The second part, and if you see the trending on that, as it relates to automation that we are talking about, digital payments - one of the reasons why I think the platforms like those delivering services for food or retail were successful is because digital payments were so seamless. And there is a massive opportunity to grow in terms of digital payment transactions in the country.

The third, looking back at everything that the healthcare industries, the start-ups to large companies, the mid-sized companies all of them combined have been able to do on healthcare consultations remotely, delivery of services remotely, the drug research. All of it has been stunning because we have got high 90s efficacy drugs being rolled out. Not one, not two, but three or four across the world in 9 months. When has that ever happened? A lot of that research and now access is also accelerated by innovations in automation and AI.

How do you see 2021 shaping up and how are you guys gearing up for it?

I think those four trends that I talked about are the trends that I am personally watching. I feel cloud adoption and digital transformation will continue to accelerate. People will find ways to make their companies and businesses very resilient and we have an opportunity there to help customers and partners through tools like Automation and AI to make that happen. Definitely on the cloud, but not only on the cloud because stuff would happen right at the edge as well.

The other part that is interesting when you look at digital transformation and cloud and automation increasing, is the as-a-service model. I definitely see the as-a-service model – I see it in education, I see that in healthcare, I see that in financial services. You would see that model, now that people have tasted that in some verticals, globally as well as in India, given that affordability could be a yardstick or a consideration for all parts of the world including India, you could have different solutions getting serviced by different verticals. Sometimes new age companies or sometimes incumbents.

The second part is the PC, we continue to see very significant opportunities. Up until now people perhaps did not truly understand the differentiated value of the PC vs a smaller screen device like a phone. When the pandemic hit, majority of the people realised that you could consume on the phone, but it is very hard to learn on the phone, it is very hard to create on the phone, it is very hard to collaborate on the phone. 

So, I see education, I see working from anywhere, I see the gig economy, all of those with the right infrastructure - including a PC, delivering the best outcomes for people - being the most productive they can be. So, the surge in PC relevance is a huge opportunity.

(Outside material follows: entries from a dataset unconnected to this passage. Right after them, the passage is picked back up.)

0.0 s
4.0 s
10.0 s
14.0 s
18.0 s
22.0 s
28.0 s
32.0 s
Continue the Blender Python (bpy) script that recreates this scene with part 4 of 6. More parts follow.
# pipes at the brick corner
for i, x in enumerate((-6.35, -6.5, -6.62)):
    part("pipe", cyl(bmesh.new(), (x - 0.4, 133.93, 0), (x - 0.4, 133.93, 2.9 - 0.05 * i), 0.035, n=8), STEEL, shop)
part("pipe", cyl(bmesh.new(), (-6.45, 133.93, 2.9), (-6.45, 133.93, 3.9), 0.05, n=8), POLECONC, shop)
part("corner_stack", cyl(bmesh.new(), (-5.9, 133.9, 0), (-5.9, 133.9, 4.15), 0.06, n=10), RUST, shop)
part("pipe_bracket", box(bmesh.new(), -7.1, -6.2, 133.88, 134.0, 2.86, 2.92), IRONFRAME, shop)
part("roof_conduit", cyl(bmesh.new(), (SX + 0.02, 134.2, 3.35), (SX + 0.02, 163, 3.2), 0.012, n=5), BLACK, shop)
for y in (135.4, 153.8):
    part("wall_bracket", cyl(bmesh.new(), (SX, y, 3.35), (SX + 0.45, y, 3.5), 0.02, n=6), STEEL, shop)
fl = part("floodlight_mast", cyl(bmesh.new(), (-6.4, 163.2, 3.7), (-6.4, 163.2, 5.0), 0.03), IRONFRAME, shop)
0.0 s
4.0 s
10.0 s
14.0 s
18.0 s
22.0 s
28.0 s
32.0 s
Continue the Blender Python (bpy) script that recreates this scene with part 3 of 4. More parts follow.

The third part is when you look at the ecosystem diversity, that's where, as a company, we have always believed in collaborating with small and large companies combined. So, the work I mentioned around developer specific engagements, on AI tools or software tools, and training them; working with the government and academia on efforts like Plugin, which is a collaborative accelerator program for hardware and systems software startups. Those are the places which will really increase the breadth, large and small companies all combined, towards making it better. We see that in 2021 as a targeted set of engagements we would continue to do.

Lastly, localised infrastructure will also get a significant uplift. You would see local data centers - you already have several companies announcing their data center plans. You would have global cloud providers and some of them have already announced their data center cloud service provider-oriented plans for India. This will only accelerate as data privacy, data localisation norms get set and we have an environment where data would get leveraged across the ecosystem and in a low latency environment whether you can deliver a service, that will be your differentiator. I see that momentum pickup as well in 2021 and beyond.